What you need to know:
- Due to its location within the Tropics, Uganda is one of the countries with the most conducive environment for rapid pest and parasites multiplication. Poor rains lead to pasture scarcity and loss of crops.
Farming is a constant battle between the farmer and weeds, pests, parasites, and crop and animal diseases. The farmer is also constantly worried about the weather and climatic patterns.
Due to its location within the Tropics, Uganda is one of the countries with the most conducive environment for rapid pest and parasites multiplication. Poor rains lead to pasture scarcity and loss of crops.
Irrigation is expensive and only affordable to just a few farmers. With the onset of climate change and hitherto unknown crop diseases, the farmers are even more anxious.
In the recent months farmers have seen the prices of most inputs such as fertilisers, pesticides and herbicides go up to unbelievable levels.
A 50-kilogramme-bag of CAN which cost about Shs11,000 last September now costs around Shs18,000 and the price is still rising.
Most herbicides now cost almost twice the amount that they did seven months ago.
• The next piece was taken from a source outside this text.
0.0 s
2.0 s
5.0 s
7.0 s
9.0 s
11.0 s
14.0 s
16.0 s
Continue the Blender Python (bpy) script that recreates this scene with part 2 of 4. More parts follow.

A Fuso truck of cow dung commonly used by coffee farmers used to cost Shs800,000 four years ago now costs well about Shs1m.
Yet the country’s major food and cash crops are being wiped out by pests and diseases that have no known chemical cure.
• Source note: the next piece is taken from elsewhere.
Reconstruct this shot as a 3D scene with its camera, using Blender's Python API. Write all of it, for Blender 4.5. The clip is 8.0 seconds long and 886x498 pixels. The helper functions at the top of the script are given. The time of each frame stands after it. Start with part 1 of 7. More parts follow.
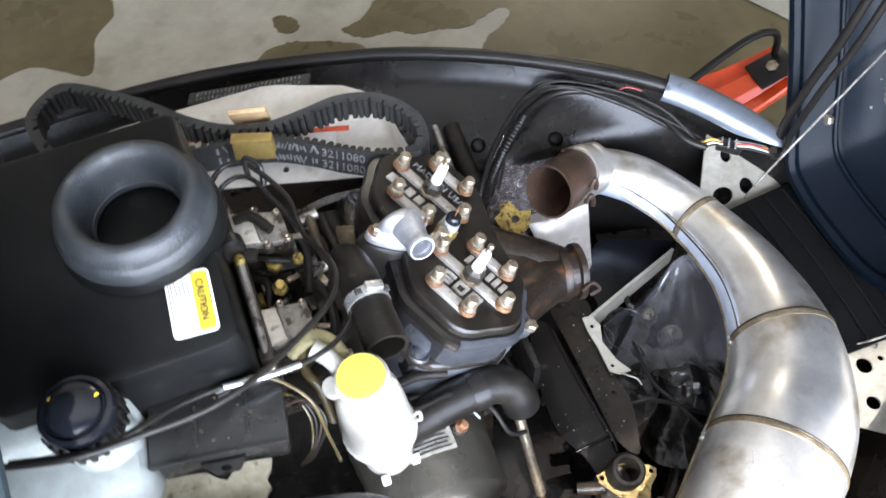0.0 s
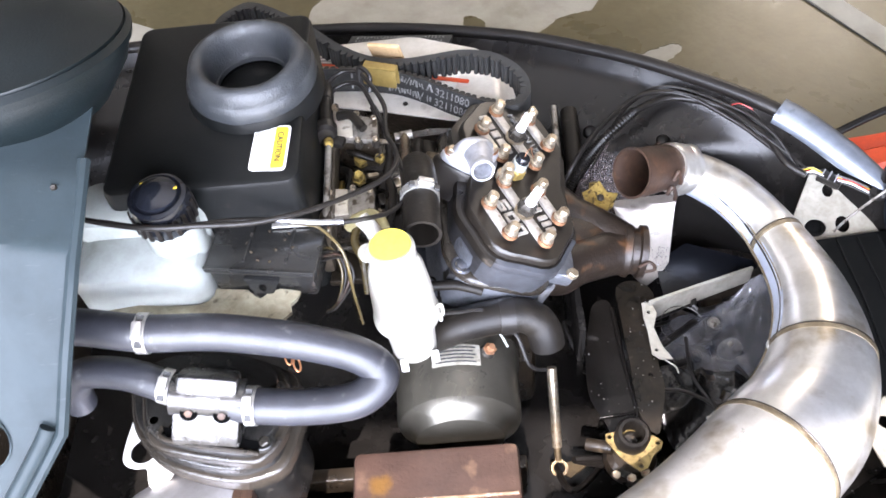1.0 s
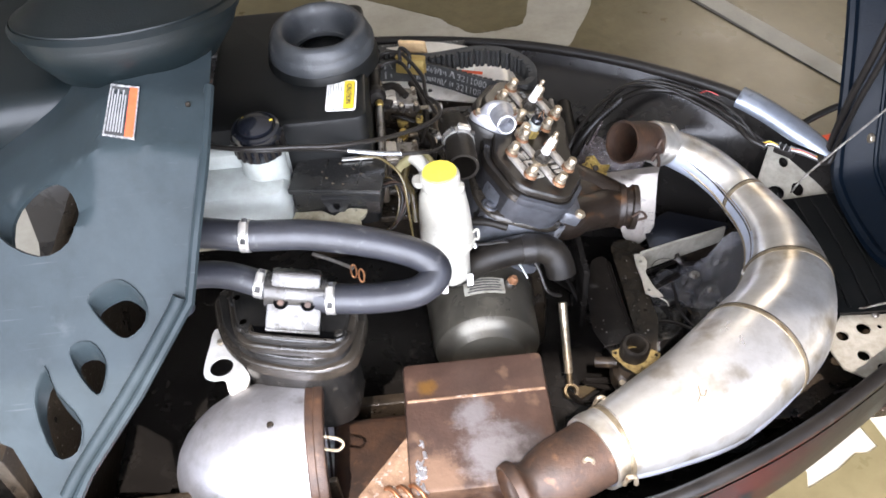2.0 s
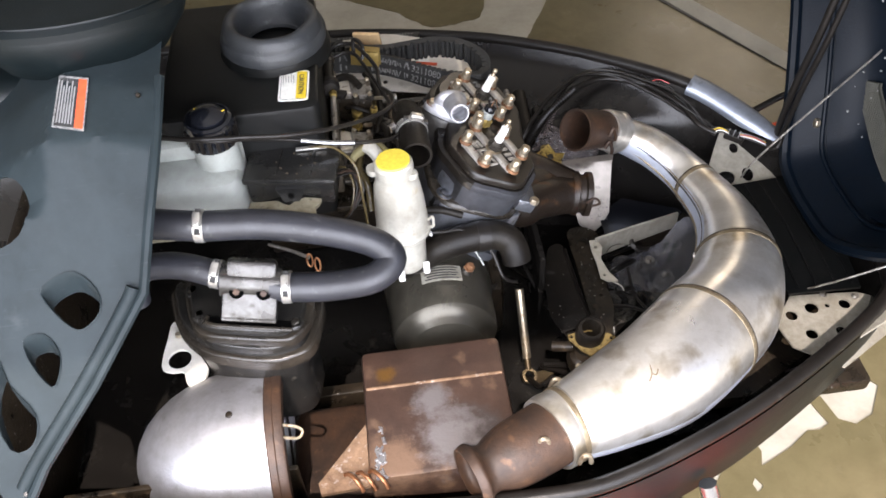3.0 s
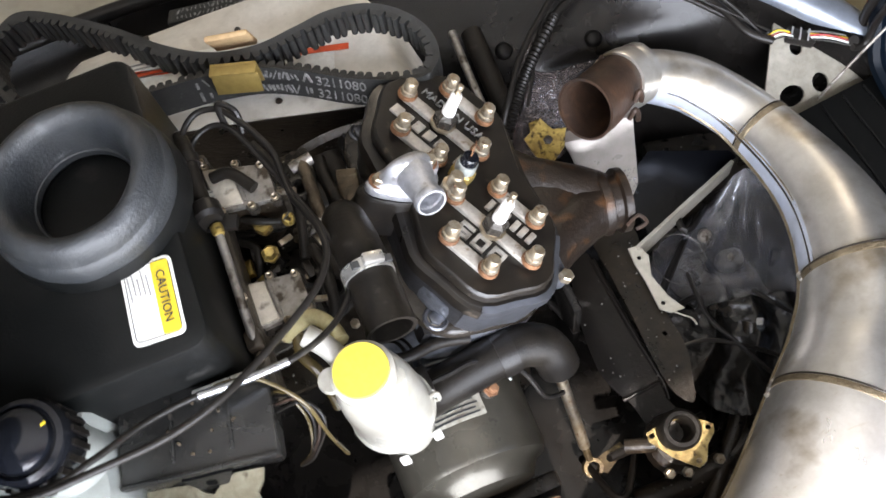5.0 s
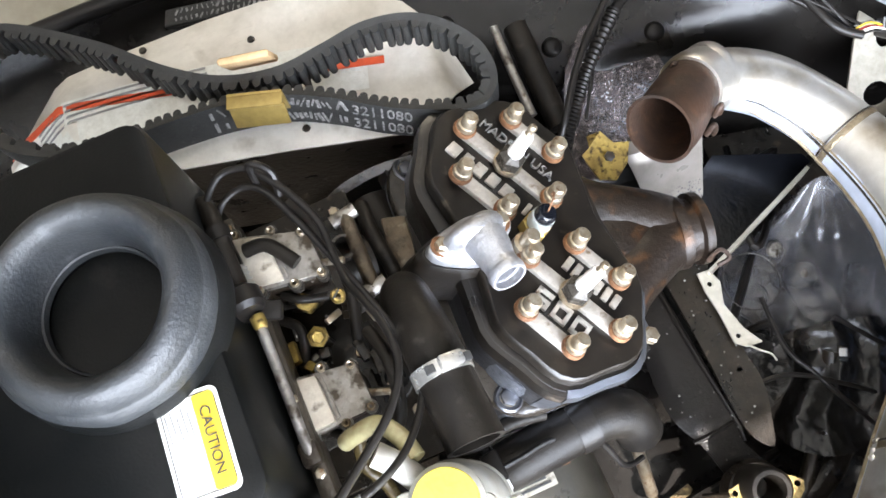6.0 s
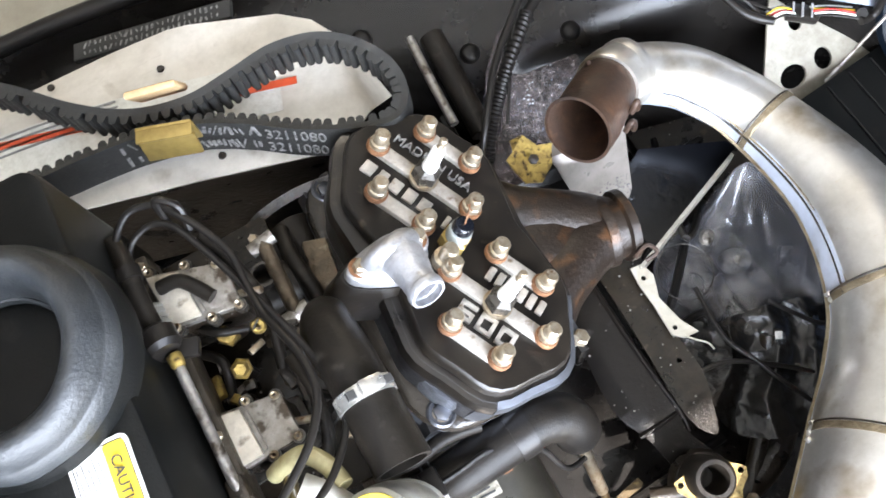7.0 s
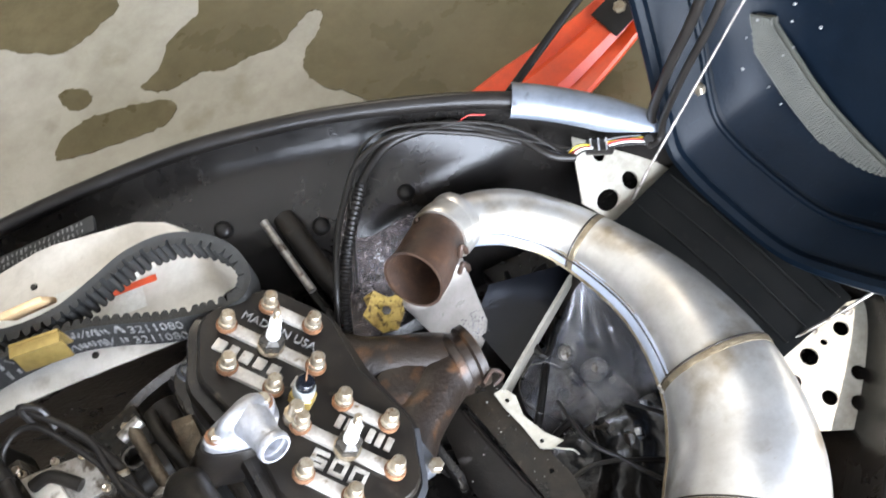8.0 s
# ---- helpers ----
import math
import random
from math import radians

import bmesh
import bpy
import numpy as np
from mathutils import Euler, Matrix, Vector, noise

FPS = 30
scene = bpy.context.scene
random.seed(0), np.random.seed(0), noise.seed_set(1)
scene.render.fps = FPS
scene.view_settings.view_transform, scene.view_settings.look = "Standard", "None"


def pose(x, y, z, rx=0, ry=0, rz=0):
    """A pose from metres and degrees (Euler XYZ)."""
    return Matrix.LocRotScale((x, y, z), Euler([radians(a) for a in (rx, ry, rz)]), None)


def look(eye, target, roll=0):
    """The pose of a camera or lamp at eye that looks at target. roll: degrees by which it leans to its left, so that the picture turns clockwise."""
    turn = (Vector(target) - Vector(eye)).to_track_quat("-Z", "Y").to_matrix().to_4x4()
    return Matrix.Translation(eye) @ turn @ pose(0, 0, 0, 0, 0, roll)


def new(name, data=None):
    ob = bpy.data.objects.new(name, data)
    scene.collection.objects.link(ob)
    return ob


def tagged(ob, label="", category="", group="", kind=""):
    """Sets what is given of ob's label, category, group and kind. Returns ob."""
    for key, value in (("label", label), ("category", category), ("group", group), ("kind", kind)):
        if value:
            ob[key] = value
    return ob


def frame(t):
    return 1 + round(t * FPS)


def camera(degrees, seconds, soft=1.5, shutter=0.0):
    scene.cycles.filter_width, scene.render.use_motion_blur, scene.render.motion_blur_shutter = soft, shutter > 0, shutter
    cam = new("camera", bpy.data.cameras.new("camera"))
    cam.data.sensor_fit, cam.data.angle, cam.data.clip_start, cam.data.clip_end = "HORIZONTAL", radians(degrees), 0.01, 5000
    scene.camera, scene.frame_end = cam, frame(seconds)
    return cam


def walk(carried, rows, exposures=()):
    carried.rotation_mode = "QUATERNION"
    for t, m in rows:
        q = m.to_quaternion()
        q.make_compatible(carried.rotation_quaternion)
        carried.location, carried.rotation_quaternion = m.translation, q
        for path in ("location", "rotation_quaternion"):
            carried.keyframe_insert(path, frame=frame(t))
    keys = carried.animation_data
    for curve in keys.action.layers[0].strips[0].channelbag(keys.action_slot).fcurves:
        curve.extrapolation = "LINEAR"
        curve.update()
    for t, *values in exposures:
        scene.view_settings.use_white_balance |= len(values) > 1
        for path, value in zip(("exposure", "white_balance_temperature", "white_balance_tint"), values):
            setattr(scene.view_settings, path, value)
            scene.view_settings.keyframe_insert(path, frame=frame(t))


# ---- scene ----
cam = camera(53.3, 8.0, soft=1.6, shutter=0.2)
PATH = [
    (0, (-0.182, -0.503, 1.308), (0.141, 0.515, -0.384), -4.1),
    (0.5, (-0.075, -0.626, 1.28), (-0.076, 0.479, -0.387), -8.4),
    (1, (-0.069, -0.73, 1.301), (-0.151, 0.497, -0.276), -7.8),
    (1.5, (-0.126, -0.915, 1.334), (-0.145, 0.401, -0.172), -6.3),
    (1.7, (-0.177, -0.964, 1.34), (-0.178, 0.416, -0.108), -5.8),
    (2.8, (-0.183, -1.035, 1.332), (-0.081, 0.313, -0.142), -3.3),
    (3, (-0.165, -1.029, 1.337), (-0.068, 0.335, -0.122), -4.0),
    (3.5, (-0.103, -0.895, 1.304), (-0.082, 0.402, -0.219), -9.6),
    (4, (-0.018, -0.709, 1.303), (-0.164, 0.492, -0.289), -13.0),
    (4.2, (-0.012, -0.654, 1.292), (-0.145, 0.495, -0.34), -14.4),
    (5.3, (-0.122, -0.303, 1.204), (0.007, 0.405, -0.662), -15.0),
    (5.5, (-0.122, -0.266, 1.191), (-0.003, 0.405, -0.689), -15.1),
    (6, (-0.118, -0.204, 1.172), (-0.04, 0.419, -0.727), -17.4),
    (6.5, (-0.102, -0.194, 1.164), (0.009, 0.389, -0.746), -15.6),
    (7, (-0.077, -0.207, 1.169), (0.062, 0.382, -0.738), -16.0),
    (7.5, (-0.031, -0.238, 1.194), (0.212, 0.426, -0.677), -14.6),
    (8, (0.003, -0.298, 1.249), (0.398, 0.495, -0.544), -13.3),
]
EXPOSURES = [(0.0, 1.47, 6050, 16), (1.0, 1.87, 6200, 22), (1.6, 1.55, 6300, 20), (2.8, 0.55, 6650, 20), (4.2, 0.80, 6900, 20), (5.3, 1.38, 6500, 16), (6.3, 1.96, 6400, 15), (8.0, 2.0, 6200, 15)]
walk(cam, [(t, look(eye, target, roll)) for t, eye, target, roll in PATH], EXPOSURES)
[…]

Banana is under attack by the Banana Bacterial Wilt just as cassava is being destroyed by the Cassava Brown Streak Disease.
Dangerous pests such as the Fall Army Worm are destroying the maize crop. Production of cotton, sweet potato, and Irish potato is declining due to pests.
Pesticides which are anyway too expensive can no longer be depended upon to control crop diseases, which is why many governments around the world are turning to different approaches including the use of biotechnology to fight pests.
For example, Kenya has put in place systems to regulate the use of biotechnology to successfully grow maize, cassava, and cotton without the need for pesticides. Uganda which for many years has been conducting biotechnological research to get solutions to its crop production problems is still waiting for a biotechnology regulatory law for her farmers to benefit from the various otherwise successful research projects.